There’s a new type of Bitcoin scam and it sounds so bizarre: it’s called “pig butchering” and you definitely don’t want to be on the chopping board.
As the fraud’s name suggests, “pig butchering” refers to how a target is “fattened up” before being “slaughtered.”
This form of bitcoin scam happens when a con artist recruits victims using social media or dating services such as Tinder and Linkedin and establishes “trust” with the victim over weeks or even months.
‘Pig Butchering’ Bitcoin Scam Spreads Around The World
“Pig butchering,” also dubbed by its Chinese translation “Sha zhu pan,” is a strange mix of an investment plan and a romance scam aimed to manipulate lonely netizens and take everything they have.
Originating in Southeast Asia, the scam is currently spreading across countries and languages, transforming into a global deception.

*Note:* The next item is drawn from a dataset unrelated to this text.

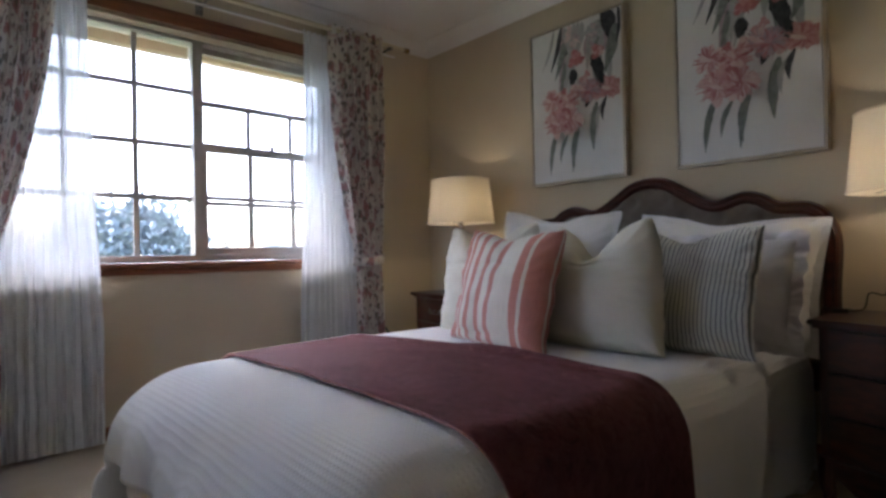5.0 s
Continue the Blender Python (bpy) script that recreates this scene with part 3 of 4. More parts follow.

Typically, the swindle involves the con artist interacting with the victim by SMS or WhatsApp, masquerading as an incorrect number or an old acquaintance, and instantly beginning a cordial discussion with the victim.
These fraudsters are becoming savvier by employing persuasion rather than straight requests for money as a result of the fact that many individuals are aware of how to avoid being asked for money.
The victim is gradually drawn into what appears to be a benign talk about bitcoin investments and earnings, but is actually a “grooming” stage in which they are primed to make an investment.
Typically, the “lover” convinces the target to invest in bitcoin, and referring them to a bogus website or app that is covertly managed by the con artist.
The Victims Actually Get ‘Returns’ On Their Investment
Some victims even get a tiny amount of funds that are purportedly “returns” on their investments, in an attempt to attract them into investing even bigger amounts.
After the victim invests money in the fraudulent platform, the lover vanishes — along with the money, of course — never to be seen again.
Steve Belcher from Cleveland, who lost $1.6 million in the pig butcher hoax, said:
“I always believed I’d never fall for something like that.”
Belcher was able to make a few withdrawals from the cryptocurrency account he created without issue, but was afterwards unable to access the funds.
Consumer complaints to the Federal Trade Commission over romance scams surged in 2021 compared to 2020, according to a report by The Wall Street Journal.
The number of romance scams reported to the FTC climbed by nearly 70% from 2020 to 2021, reaching 56,000 cases.
Based on FTC data, victims reported losing $547 million to these scams, a 78 percent rise over the prior year.